L’hypothèse du déficit cognitif est plus populaire. Il est courant que les croyants au paranormal soient dépeints comme illogiques, irrationnels, crédules, naïfs et stupides. Souvent cette dérision sceptique est pratiquée en partie pour discréditer la recherche parapsychologique comme entreprise scientifique légitime. Mais certaines variables comme l’influence de la variable démographique relative au « niveau d’éducation » se sont montrées inconsistantes (p. 78-79). Cette hypothèse semble être plus efficace en tant qu’instrument de polémique pour les commentateurs sceptiques plutôt que comme théorie de la croyance paranormale fondée empiriquement (p. 90). Irwin suggère toutefois que les conclusions sont mieux décrites par « d’autres processus cognitifs potentiellement moins péjoratifs à l’égard des croyants au paranormal (par exemple, la créativité et le style de raisonnement) » (p. 90).

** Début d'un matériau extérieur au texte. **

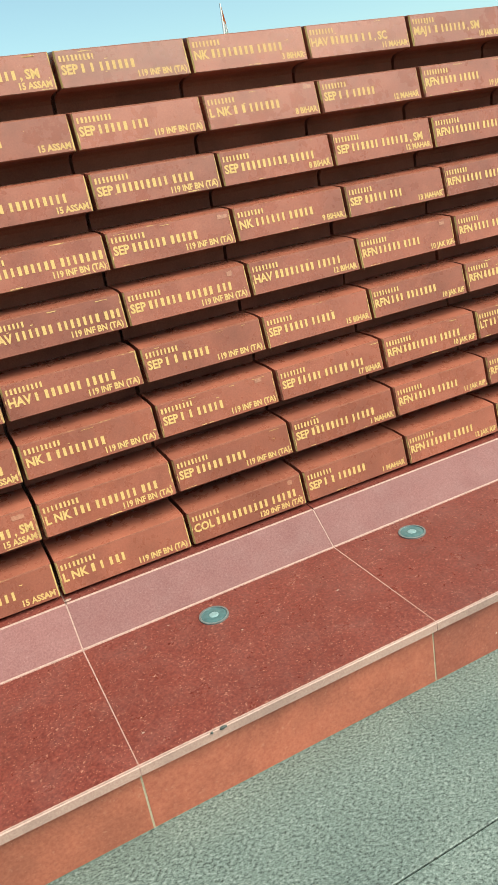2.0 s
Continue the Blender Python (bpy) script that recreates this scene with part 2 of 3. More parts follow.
def marigold_mesh(seed):
    """A flower head: shells of ruffled petals round a small core."""
    rnd = random.Random(seed)
    bm = bmesh.new()
    bmesh.ops.create_icosphere(bm, subdivisions=2, radius=0.0212)
    count = 300
    for i in range(count):
        u = 1 - 2 * (i + 0.5) / count
        a = i * 2.39996 + rnd.uniform(-0.2, 0.2)
        q = math.sqrt(1 - u * u)
        d = Vector((q * math.cos(a), q * math.sin(a), u))
        e = d.orthogonal().normalized()
        e.rotate(Matrix.Rotation(rnd.uniform(0, 6.28), 3, d))
        f = d.cross(e)
        w, h = rnd.uniform(0.0042, 0.0060), rnd.uniform(0.0222, 0.0240)
        c = d * 0.0205 - e * 0.004
        tip = d * h + e * rnd.uniform(0.003, 0.006)
        mid = d * (h - 0.0008) + e * 0.001
        face(bm, [c - f * w * 0.5, c + f * w * 0.5, mid + f * w, tip + f * w * 0.4, tip - f * w * 0.4, mid - f * w])
    return mesh_of(bm, "marigold", [PETAL])


FLOWERS = [marigold_mesh(i) for i in range(4)]


def garland(column, course, x0, x1, count, out, label, seed):
    """Marigolds threaded on a string, lying on the top of one block."""
    rnd = random.Random(seed)
    z = BASE + course * PITCH + FACE + 0.0225
    thing = new("garland")
    thing.matrix_basis = along((column + 0.5) * W, SLOPE * course + TILT, z)
    tagged(thing, label, "garland", "marigold garlands")
    path = [Vector((x0 + (x1 - x0) * (i + 0.5) / count + rnd.uniform(-0.003, 0.003), -out + rnd.uniform(-0.004, 0.004), rnd.uniform(0.003, 0.007))) for i in range(count)]
    for p in path:
        s = rnd.uniform(1.12, 1.34)
        part("marigold", FLOWERS[rnd.randrange(4)], [], thing, m=Matrix.LocRotScale(p, Euler([rnd.uniform(0, 6.28) for _ in range(3)]), (s, s, s)))
    bm = bmesh.new()
    for p, q in zip(path, path[1:]):
        d = (q - p).normalized()
        n1 = Vector((0, 0, 0.0012))
        n2 = d.cross(n1)
        ring = [n1, n2, -n1, -n2]
        for i in range(4):
            face(bm, [p + ring[i], p + ring[(i + 1) % 4], q + ring[(i + 1) % 4], q + ring[i]])
    part("string", bm, JOINT, thing)
    for p, d in ((path[0], -1), (path[-1], 1)):
        bm = bmesh.new()
        for k in range(3):
            tip = p + Vector((d * 0.034, rnd.uniform(-0.012, 0.012), rnd.uniform(-0.008, 0.012)))
            mid = p + Vector((d * 0.024, rnd.uniform(-0.01, 0.01), rnd.uniform(-0.002, 0.004)))
            face(bm, [p + Vector((d * 0.015, 0, 0)), mid + Vector((0, 0.005, 0.002)), tip, mid - Vector((0, 0.005, -0.002))])
        part("leaf", bm, LEAF, thing)


garland(15, 8, -0.245, 0.175, 18, -0.037, "orange marigold garland lying along the wall's top", 1)
garland(29, 5, -0.205, 0.185, 17, -0.034, "deep orange marigold garland on a block", 2)
garland(29, 4, -0.215, 0.185, 16, -0.034, "golden orange marigold garland on a block", 3)
garland(29, 3, -0.225, 0.165, 12, -0.034, "orange marigold garland with loose heads on a block", 4)


# ---- lamps set into the plinth ----
def disc(bm, r0, r1, z0, z1, index=0, n=32):
    for i in range(n):
        a, b = 2 * math.pi * i / n, 2 * math.pi * (i + 1) / n
        p = [Vector((r * math.cos(t), r * math.sin(t), z)) for r, z, t in ((r0, z0, a), (r1, z1, a), (r1, z1, b), (r0, z0, b))]
        if r0 < 1e-6:
            p = p[1:3] + [p[0]]
        face(bm, p, index)


def sunk_lamp():
    thing = new("inground_lamp")
    bm = bmesh.new()
    disc(bm, 0.0445, 0.0440, -0.004, 0.0025)
    disc(bm, 0.0440, 0.0385, 0.0025, 0.0030)
    disc(bm, 0.0385, 0.0375, 0.0030, 0.0005)
    bmesh.ops.recalc_face_normals(bm, faces=bm.faces)
    part("rim", bm, STEEL, thing, "dull metal rim")
    bm = bmesh.new()
    disc(bm, 0.0375, 0.028, 0.0008, 0.0022)
    disc(bm, 0.028, 0.014, 0.0022, 0.0026)
    part("lens", bm, LENS, thing, "frosted blue-green glass lens")
    bm = bmesh.new()
    disc(bm, 0.014, 0.011, 0.0026, 0.0036)
    disc(bm, 0.011, 0.0, 0.0036, 0.0040)
    part("reflector", bm, BULB, thing, "pale round reflector under the glass")
    return tagged(thing, "round blue-green lamp set flush in the red plinth", "lamp", "lamps in the plinth")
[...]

L’ouvrage s’achève sur la présentation d’un modèle théorique intégratif qui avait été déjà presque complètement publié (chapitre 8, 107-128). Il se présente comme un modèle causal de la croyance dans les phénomènes scientifiquement inacceptables qui tente de rendre compte des aspects complexes du développement des croyances paranormales, en partant des premières expériences de diminution de contrôle durant l’enfance.
Dans tout l’ouvrage, le problème se pose de distinguer des croyances, des attitudes et des interprétations de vécus qui seraient alors premiers. C’est-à-dire que « la croyance paranormale a de toute évidence une certaine influence sur le comportement et constitue quelque chose de plus qu’une simple abstraction cognitive » (p. 69). Les données de la recherche comme celles de la clinique (Belz, 2008) pointent que le recours au paranormal n’est pas tant un symptôme qu’une solution possible à des conflits psychologiques.
References
Belz, M. (2008). Aussergewöhnliche Erfarhungen. Göttingen : Hogrefe, coll. « Fortschritte der Psychotherapie ».